To fully address pain, Kozak said, he realized that the center would want to include state-of-the-art medical imaging. Imaging is essential for techniques that involve injecting medicine directly into painful joints and inflamed nerves.
The combination of rehabilitation, pain management and imaging makes for what the institute's medical director Dr. Stephen Pittenger laughingly calls a “three-headed monster.” “There’s nothing quite like it,” Pittenger said.
Pittenger is the Kozaks’ veterinarian and was their sounding board as they developed the institute. He’ll serve as its medical director while maintaining his own separate general practice.
The regular on-site staff include a full-time veterinarian — Dr. Adrianne Brode — two veterinary technicians, a technician to run the MRI and CT machines and support staff.
Seckt, who works in medical research sales at Texas Medical Center, said the equipment at the 6,000-square-foot center Canine Health Institute equals anything she’s seen for people. “I'd take my mom there!” she said.
Her dog Homer has been visiting the center twice a week for the past three weeks, working out on an underwater treadmill. The treadmill is housed in a tank that fills to just below the dog's belly. As the treadmill starts to roll, staff hold a ball in front of Homer. “He starts trying to go for the ball, so he starts walking,” Seckt said. “It’s pretty fun.”
On his first visit, Homer walked the treadmill for two minutes; now he’s up to 12-1/2 minutes, and Seckt spied him the other day in her yard playfully chasing another of her dogs.
As a participant in the center’s warm-up, Homer has received the therapy for free. But Seckt said she is prepared to pay to continue. “The progress I’ve seen, it’s priceless,” she said.
That will come as good news to Jeffrey Kozak, who acknowledged that the center is debuting at a less-than-ideal time. “The economy is bad right now, and we’re kind of wondering how that’s going to affect us,” he said.
The approaches they offer span a gamut from acupuncture and chiropractic therapy to experimental stem-cell treatments.

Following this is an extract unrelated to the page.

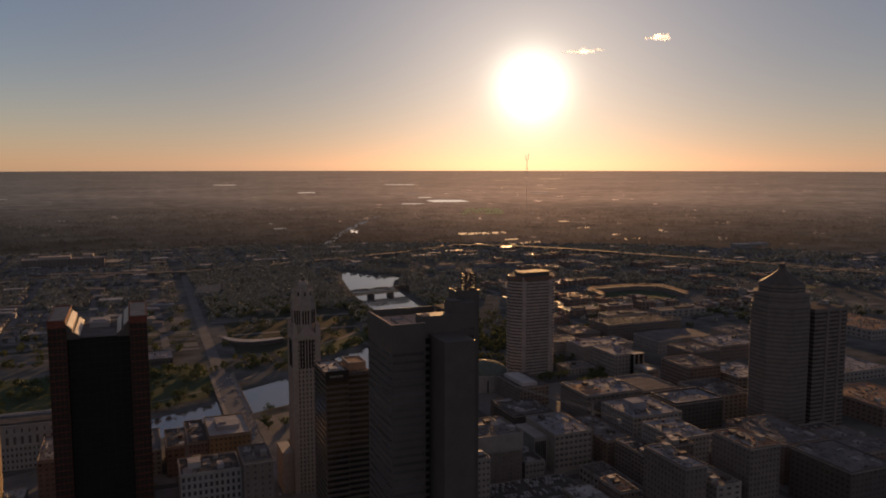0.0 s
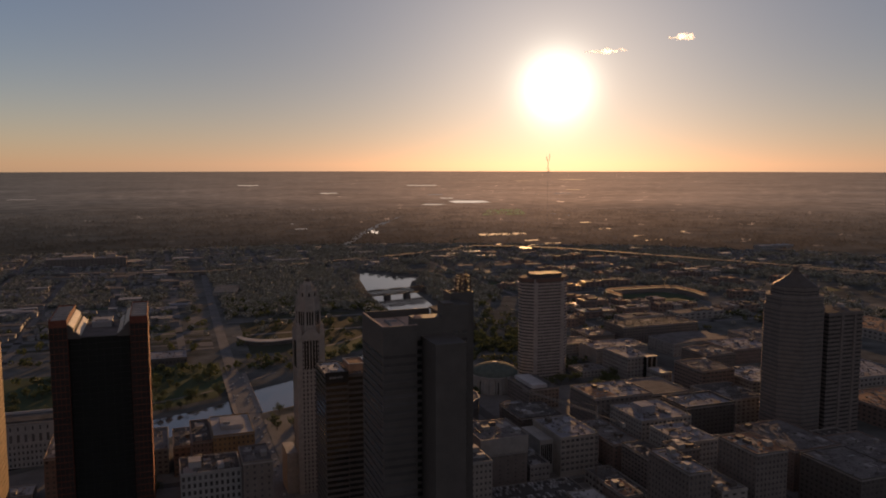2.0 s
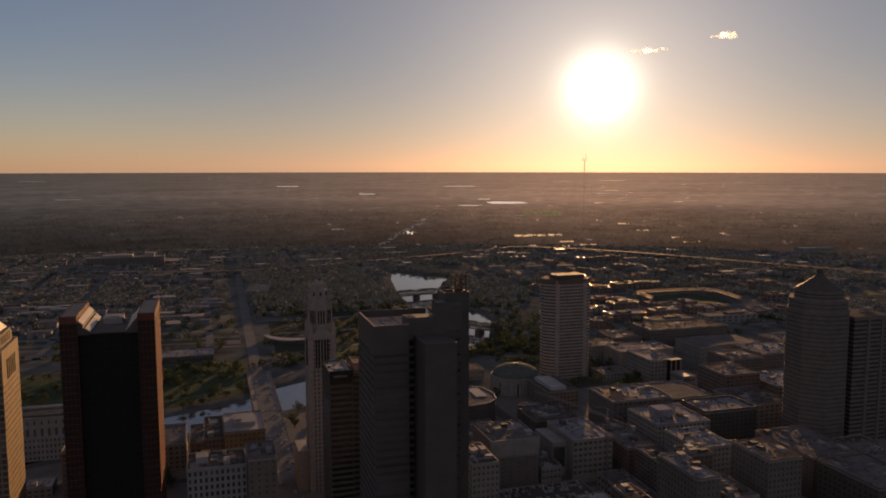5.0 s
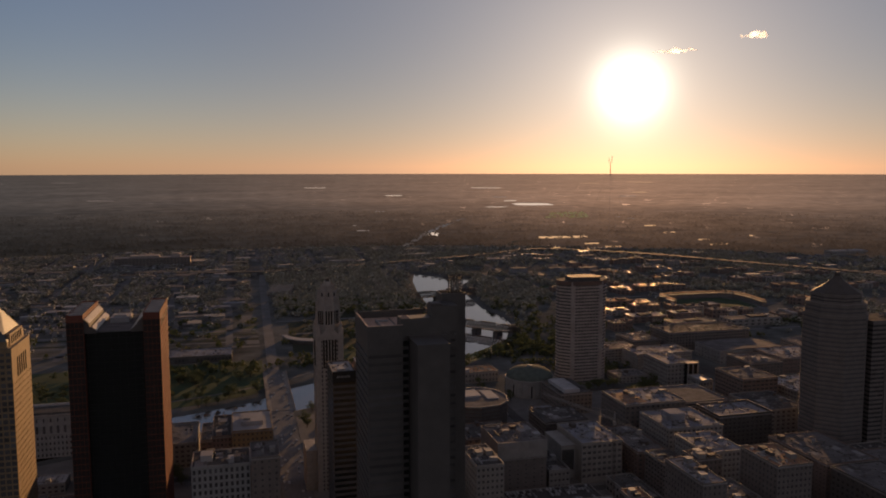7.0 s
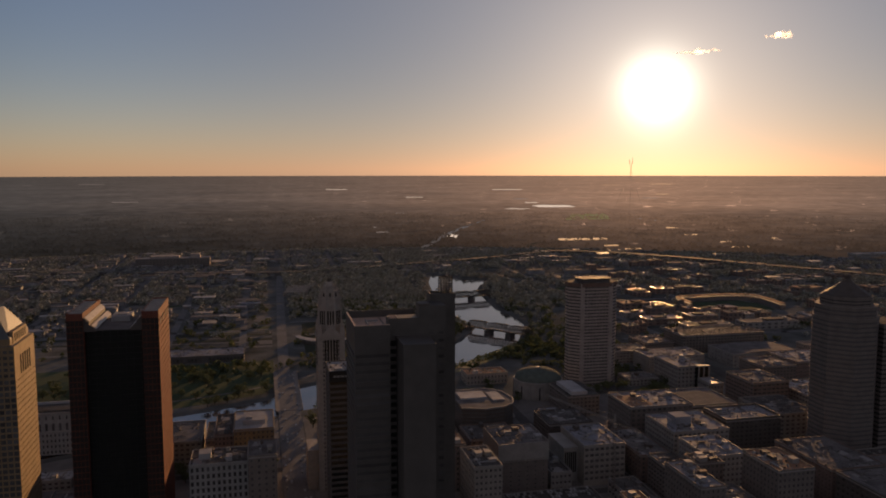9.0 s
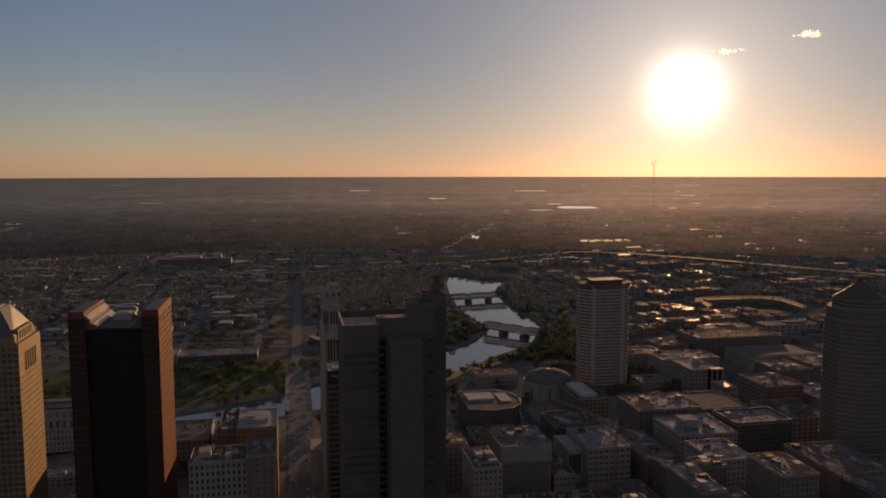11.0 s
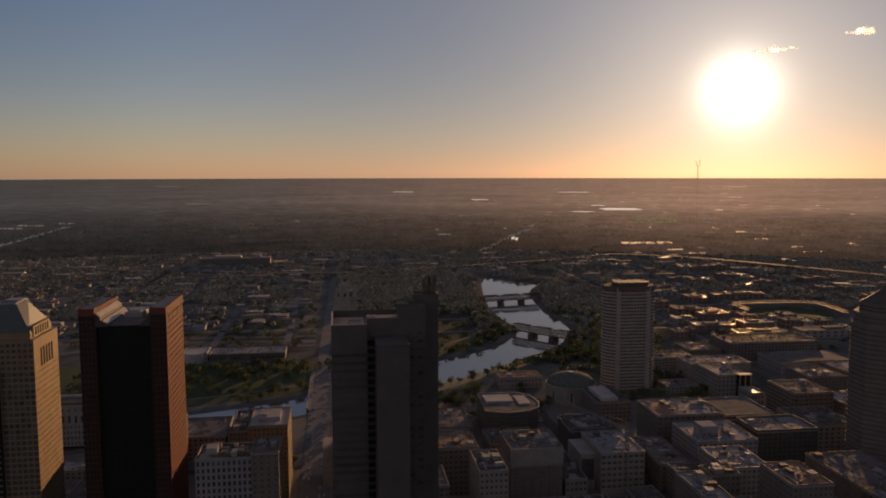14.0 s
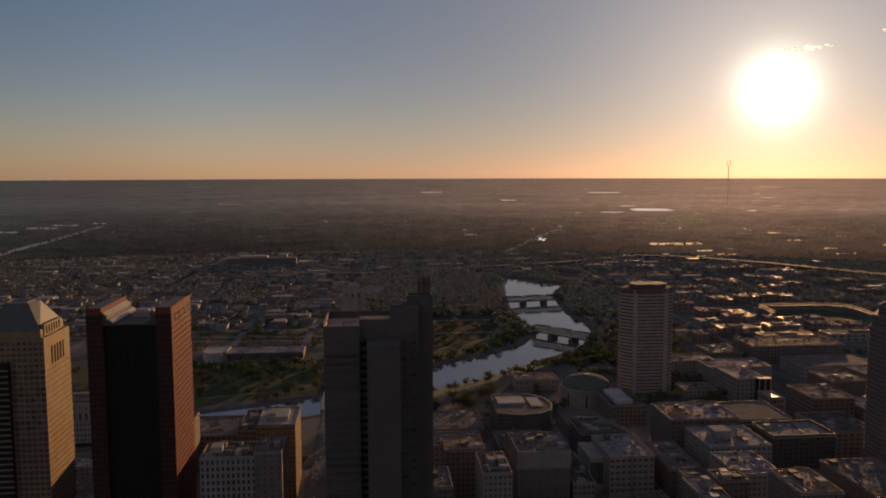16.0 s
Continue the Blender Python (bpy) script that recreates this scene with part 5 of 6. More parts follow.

Prices will vary accordingly. On the less-expensive side, Jeffrey Kozak said, an initial visit and treatment for physical therapy might run $150, with sessions on an underwater treadmill going for $45 per visit. A steroid injection that could alleviate pain for months at a time might go for $300, including pre-treatment imaging and sedation. At the high end are stem cell treatments, in which a patient’s own fat cells are used to generate stem cells that are then injected into his or her arthritic joints. Kozak said deriving the cells alone, a patented process performed by a California laboratory, costs $1,300.
Imaging is available for cats, too. Kozak said the other services may be extended to cats eventually, but they want to get it right in dogs first.
In suburban Houston about 40 miles from the city, Dr. Rick Wall is the nearest veterinarian to the Canine Health Institute offering a combination of pain management and rehabilitation. Wall said that although the institute potentially is a competitor, he expects to collaborate, as well.
“Pain management and rehabilitation is a new discipline in veterinary medicine,” he said. “There are no formal residency programs for that. ... If I look at them strictly as competition, it’s not going to do the discipline any good.
“They have a capability with their imaging to do things that I can’t do right now,” Wall said. “...So it would benefit us, if I can share experiences and they can share equipment, to (work together to) expand the knowledge of the veterinary community in Houston.”
The founders said they would like to see the institute become a model in veterinary medicine but their chief goal simply is to help dogs. “They’re our buddies. They’re our best friends,” said Vickey Kozak. “They’re becoming more and more so like family members. If we can help them age with a better quality of life, let’s do it.”